Short problem >>
Copy out the listing that follows exactly, dropping every picture.

═══ Data section

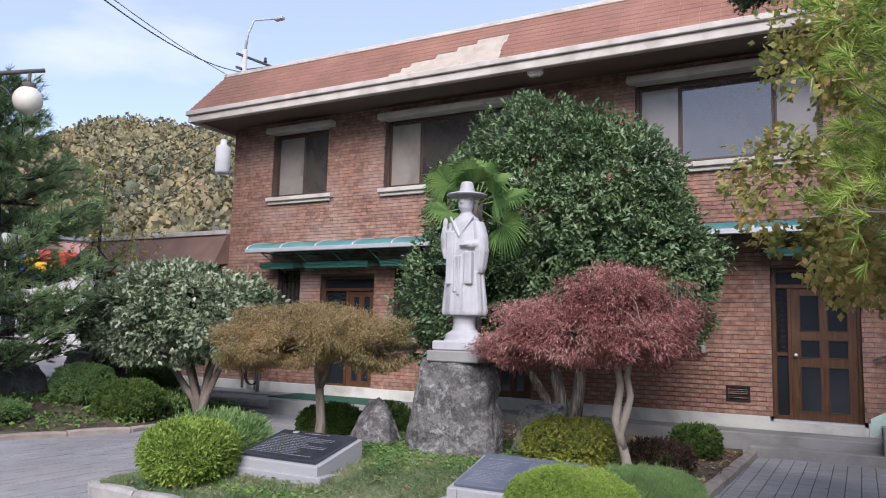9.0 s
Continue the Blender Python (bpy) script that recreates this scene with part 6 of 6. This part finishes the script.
# turf mat, drain cover and low basin by the far door
single("door_mat", Mesh().box(-14.9, -12.5, 12.3, 13.2, 0.272, 0.292, 0.006), MAT, "green artificial-turf mat before the entrance", "mat", kind="structure")
structure("pavement_step", Mesh().box(-15.1, -12.2, 12.05, 12.776, -0.02, 0.27, 0.012), CONCRETE, "concrete entrance platform under the turf mat", "step")
single("drain_block", Mesh().box(-0.8, 0.8, -0.35, 0.35, 0, 0.16, 0.02).box(-0.5, 0.75, -0.37, -0.345, 0.03, 0.12, 0.004), CONCRETE, "low concrete slab beside the path", "slab", pose(-15.45, 12.2, 0.1, 0, 0, 10))
single("pipe_post", Mesh().tube([(0, 0, 0.0), (0, 0, 1.4)], 0.035, 8), STEEL, "short grey drain pipe standing by the wall", "pipe", (-15.75, 12.95, 0.26))
single("drainpipe", Mesh().tube([(0, 0, 0.3), (0, 0, 2.9)], 0.03, 8), BARK, "thin brown drainpipe on the brick wall", "pipe", (-16.55, WALL_Y - 0.04, 0.0))


# ------------------------------------------------------------------ parked cars and street beyond
CARPAINT = material("silver_car_paint", [(0.48, 0.49, 0.50), (0.55, 0.56, 0.57)], rough=0.28, scale=1, bump=0.0, metal=0.3, coat=0.7)
CARBLUE = material("pale_blue_car_paint", [(0.26, 0.34, 0.46), (0.32, 0.40, 0.52)], rough=0.28, scale=1, bump=0.0, metal=0.3, coat=0.7)
TYRE = material("tyre_rubber", [(0.018, 0.018, 0.018), (0.03, 0.03, 0.03)], rough=0.9, scale=20)
CARGLASS = glass("car_glass", (0.012, 0.014, 0.016), 0.03)
LAMPGLASS = material("lamp_lens", [(0.55, 0.56, 0.58), (0.65, 0.66, 0.68)], rough=0.15, scale=4, bump=0.0)


def car(label, at, paint):
    t = thing("car", label, "car", at)
    # side profile along x (front at -x), extruded in rounded sections
    prof = [(-2.25, 0.38, 0.72), (-2.2, 0.32, 0.86), (-1.9, 0.28, 0.98), (-1.2, 0.26, 1.05), (-0.9, 0.26, 1.08), (-0.1, 0.26, 1.08), (1.3, 0.26, 1.08), (1.9, 0.28, 1.08), (2.2, 0.34, 1.02), (2.28, 0.42, 0.85)]
    loops = []
    for x, z0, z1 in prof:
        w = 0.92 - 0.10 * (abs(x) / 2.3) ** 4
        loops.append([(x, -w + 0.06, z0), (x, -w, z0 + 0.15), (x, -w, z1 - 0.2), (x, -w + 0.08, z1), (x, w - 0.08, z1), (x, w, z1 - 0.2), (x, w, z0 + 0.15), (x, w - 0.06, z0)])
    body = part("body", Mesh().rings(loops, smooth=False), paint, t)
    cab = [(-1.15, 1.06, 0.82), (-0.45, 1.50, 0.70), (0.1, 1.63, 0.66), (1.1, 1.62, 0.66), (1.75, 1.45, 0.68), (2.1, 1.07, 0.80)]
    part("roof", Mesh().rings([[(x, -w, z - 0.02), (x, -w + 0.06, z + 0.03), (x, w - 0.06, z + 0.03), (x, w, z - 0.02)] for x, z, w in cab[1:5]], smooth=False), paint, t)
    part("glasshouse", Mesh().rings([[(x, -0.84 if z < 1.1 else -w, 1.05), (x, -w, z - 0.02), (x, w, z - 0.02), (x, 0.84 if z < 1.1 else w, 1.05)] for x, z, w in cab], smooth=False), CARGLASS, t, "dark car windows")
    for s in (-1, 1):
        for x in (-0.35, 0.65, 1.45):
            part("pillar", Mesh().tube([(x, s * 0.83, 1.06), (x + 0.08, s * 0.69, 1.58)], 0.035, 5), paint, t)
        part("headlight", Mesh().box(-2.24, -1.85, s * 0.55, s * 0.86, 0.78, 0.90, 0.03), LAMPGLASS, t)
        part("mirror", Mesh().box(-0.85, -0.68, s * 0.88, s * 1.05, 1.06, 1.18, 0.03), paint, t)
        for x in (-1.38, 1.38):
            w = part("wheel", Mesh().lathe([(0.34, -0.11), (0.36, -0.06), (0.36, 0.06), (0.34, 0.11), (0.22, 0.11)], (0, 0, 0), 24), TYRE, t, "black tyre", pose(x, s * 0.82, 0.36, 90, 0, 0))
            part("rim", Mesh().lathe([(0.0, -0.115), (0.07, -0.118), (0.22, -0.10), (0.23, 0.10), (0.07, 0.118), (0.0, 0.115)], (0, 0, 0), 20), STEEL, w, "alloy rim")
            for k in range(5):
                a = k * 2 * math.pi / 5
                part("spoke_gap", Mesh().box(0.09, 0.19, -0.03, 0.03, -0.121, 0.121, m=pose(0, 0, 0, 0, 0, math.degrees(a))), TYRE, w)
    part("bumper", Mesh().box(-2.30, -2.15, -0.82, 0.82, 0.36, 0.52, 0.04), TYRE, t)
    part("grille", Mesh().box(-2.28, -2.2, -0.45, 0.45, 0.66, 0.80, 0.02), TYRE, t)
    return t


car("silver family car parked in the street beyond the garden", pose(-35.3, 15.6, -0.05, 0, 0, 66), CARPAINT)
car("pale blue car parked beside the stone church", pose(-30.6, 8.9, -0.05, 0, 0, 86), CARBLUE)
tent = thing("storage_tank", "bright blue box with a rounded black cover", "container", pose(-36.5, 13.2, -0.05, 0, 0, 66))
part("box", Mesh().box(-1.0, 1.0, -1.0, 1.0, 0, 1.75, 0.05), material("blue_panel", [(0.012, 0.10, 0.44), (0.02, 0.15, 0.52)], rough=0.5, scale=2), tent)
part("cover", Mesh().rings([ellipse(0, 0, 1.75, 1.1, 1.1, 24), ellipse(0, 0, 2.05, 1.05, 1.05, 24), ellipse(0, 0, 2.4, 0.8, 0.8, 24), ellipse(0, 0, 2.5, 0.4, 0.4, 24)]), IRON, tent, "rounded black cover")

WALLPALE = material("pale_render", [(0.50, 0.48, 0.45), (0.62, 0.60, 0.57)], rough=0.85, scale=0.6, fine=20, stain=(0.40, 0.37, 0.34), stain_scale=0.3)
WALLPINK = material("salmon_render", [(0.46, 0.24, 0.19), (0.55, 0.31, 0.25)], rough=0.85, scale=0.6, fine=20)
ROOFBLUE = material("blue_sheet_roof", [(0.06, 0.16, 0.34), (0.10, 0.22, 0.42)], rough=0.6, scale=1)
SIGNS = [material("sign_%s" % n, [c], rough=0.5, scale=2, bump=0.0) for n, c in (("yellow", (0.75, 0.42, 0.02)), ("red", (0.5, 0.05, 0.03)), ("green", (0.06, 0.30, 0.2)), ("blue", (0.05, 0.14, 0.45)), ("white", (0.7, 0.7, 0.68)))]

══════

Finished exercise >>
9.0 s
Continue the Blender Python (bpy) script that recreates this scene with part 6 of 6. This part finishes the script.
# turf mat, drain cover and low basin by the far door
single("door_mat", Mesh().box(-14.9, -12.5, 12.3, 13.2, 0.272, 0.292, 0.006), MAT, "green artificial-turf mat before the entrance", "mat", kind="structure")
structure("pavement_step", Mesh().box(-15.1, -12.2, 12.05, 12.776, -0.02, 0.27, 0.012), CONCRETE, "concrete entrance platform under the turf mat", "step")
single("drain_block", Mesh().box(-0.8, 0.8, -0.35, 0.35, 0, 0.16, 0.02).box(-0.5, 0.75, -0.37, -0.345, 0.03, 0.12, 0.004), CONCRETE, "low concrete slab beside the path", "slab", pose(-15.45, 12.2, 0.1, 0, 0, 10))
single("pipe_post", Mesh().tube([(0, 0, 0.0), (0, 0, 1.4)], 0.035, 8), STEEL, "short grey drain pipe standing by the wall", "pipe", (-15.75, 12.95, 0.26))
single("drainpipe", Mesh().tube([(0, 0, 0.3), (0, 0, 2.9)], 0.03, 8), BARK, "thin brown drainpipe on the brick wall", "pipe", (-16.55, WALL_Y - 0.04, 0.0))


# ------------------------------------------------------------------ parked cars and street beyond
CARPAINT = material("silver_car_paint", [(0.48, 0.49, 0.50), (0.55, 0.56, 0.57)], rough=0.28, scale=1, bump=0.0, metal=0.3, coat=0.7)
CARBLUE = material("pale_blue_car_paint", [(0.26, 0.34, 0.46), (0.32, 0.40, 0.52)], rough=0.28, scale=1, bump=0.0, metal=0.3, coat=0.7)
TYRE = material("tyre_rubber", [(0.018, 0.018, 0.018), (0.03, 0.03, 0.03)], rough=0.9, scale=20)
CARGLASS = glass("car_glass", (0.012, 0.014, 0.016), 0.03)
LAMPGLASS = material("lamp_lens", [(0.55, 0.56, 0.58), (0.65, 0.66, 0.68)], rough=0.15, scale=4, bump=0.0)


def car(label, at, paint):
    t = thing("car", label, "car", at)
    # side profile along x (front at -x), extruded in rounded sections
    prof = [(-2.25, 0.38, 0.72), (-2.2, 0.32, 0.86), (-1.9, 0.28, 0.98), (-1.2, 0.26, 1.05), (-0.9, 0.26, 1.08), (-0.1, 0.26, 1.08), (1.3, 0.26, 1.08), (1.9, 0.28, 1.08), (2.2, 0.34, 1.02), (2.28, 0.42, 0.85)]
    loops = []
    for x, z0, z1 in prof:
        w = 0.92 - 0.10 * (abs(x) / 2.3) ** 4
        loops.append([(x, -w + 0.06, z0), (x, -w, z0 + 0.15), (x, -w, z1 - 0.2), (x, -w + 0.08, z1), (x, w - 0.08, z1), (x, w, z1 - 0.2), (x, w, z0 + 0.15), (x, w - 0.06, z0)])
    body = part("body", Mesh().rings(loops, smooth=False), paint, t)
    cab = [(-1.15, 1.06, 0.82), (-0.45, 1.50, 0.70), (0.1, 1.63, 0.66), (1.1, 1.62, 0.66), (1.75, 1.45, 0.68), (2.1, 1.07, 0.80)]
    part("roof", Mesh().rings([[(x, -w, z - 0.02), (x, -w + 0.06, z + 0.03), (x, w - 0.06, z + 0.03), (x, w, z - 0.02)] for x, z, w in cab[1:5]], smooth=False), paint, t)
    part("glasshouse", Mesh().rings([[(x, -0.84 if z < 1.1 else -w, 1.05), (x, -w, z - 0.02), (x, w, z - 0.02), (x, 0.84 if z < 1.1 else w, 1.05)] for x, z, w in cab], smooth=False), CARGLASS, t, "dark car windows")
    for s in (-1, 1):
        for x in (-0.35, 0.65, 1.45):
            part("pillar", Mesh().tube([(x, s * 0.83, 1.06), (x + 0.08, s * 0.69, 1.58)], 0.035, 5), paint, t)
        part("headlight", Mesh().box(-2.24, -1.85, s * 0.55, s * 0.86, 0.78, 0.90, 0.03), LAMPGLASS, t)
        part("mirror", Mesh().box(-0.85, -0.68, s * 0.88, s * 1.05, 1.06, 1.18, 0.03), paint, t)
        for x in (-1.38, 1.38):
            w = part("wheel", Mesh().lathe([(0.34, -0.11), (0.36, -0.06), (0.36, 0.06), (0.34, 0.11), (0.22, 0.11)], (0, 0, 0), 24), TYRE, t, "black tyre", pose(x, s * 0.82, 0.36, 90, 0, 0))
            part("rim", Mesh().lathe([(0.0, -0.115), (0.07, -0.118), (0.22, -0.10), (0.23, 0.10), (0.07, 0.118), (0.0, 0.115)], (0, 0, 0), 20), STEEL, w, "alloy rim")
            for k in range(5):
                a = k * 2 * math.pi / 5
                part("spoke_gap", Mesh().box(0.09, 0.19, -0.03, 0.03, -0.121, 0.121, m=pose(0, 0, 0, 0, 0, math.degrees(a))), TYRE, w)
    part("bumper", Mesh().box(-2.30, -2.15, -0.82, 0.82, 0.36, 0.52, 0.04), TYRE, t)
    part("grille", Mesh().box(-2.28, -2.2, -0.45, 0.45, 0.66, 0.80, 0.02), TYRE, t)
    return t


car("silver family car parked in the street beyond the garden", pose(-35.3, 15.6, -0.05, 0, 0, 66), CARPAINT)
car("pale blue car parked beside the stone church", pose(-30.6, 8.9, -0.05, 0, 0, 86), CARBLUE)
tent = thing("storage_tank", "bright blue box with a rounded black cover", "container", pose(-36.5, 13.2, -0.05, 0, 0, 66))
part("box", Mesh().box(-1.0, 1.0, -1.0, 1.0, 0, 1.75, 0.05), material("blue_panel", [(0.012, 0.10, 0.44), (0.02, 0.15, 0.52)], rough=0.5, scale=2), tent)
part("cover", Mesh().rings([ellipse(0, 0, 1.75, 1.1, 1.1, 24), ellipse(0, 0, 2.05, 1.05, 1.05, 24), ellipse(0, 0, 2.4, 0.8, 0.8, 24), ellipse(0, 0, 2.5, 0.4, 0.4, 24)]), IRON, tent, "rounded black cover")

WALLPALE = material("pale_render", [(0.50, 0.48, 0.45), (0.62, 0.60, 0.57)], rough=0.85, scale=0.6, fine=20, stain=(0.40, 0.37, 0.34), stain_scale=0.3)
WALLPINK = material("salmon_render", [(0.46, 0.24, 0.19), (0.55, 0.31, 0.25)], rough=0.85, scale=0.6, fine=20)
ROOFBLUE = material("blue_sheet_roof", [(0.06, 0.16, 0.34), (0.10, 0.22, 0.42)], rough=0.6, scale=1)
SIGNS = [material("sign_%s" % n, [c], rough=0.5, scale=2, bump=0.0) for n, c in (("yellow", (0.75, 0.42, 0.02)), ("red", (0.5, 0.05, 0.03)), ("green", (0.06, 0.30, 0.2)), ("blue", (0.05, 0.14, 0.45)), ("white", (0.7, 0.7, 0.68)))]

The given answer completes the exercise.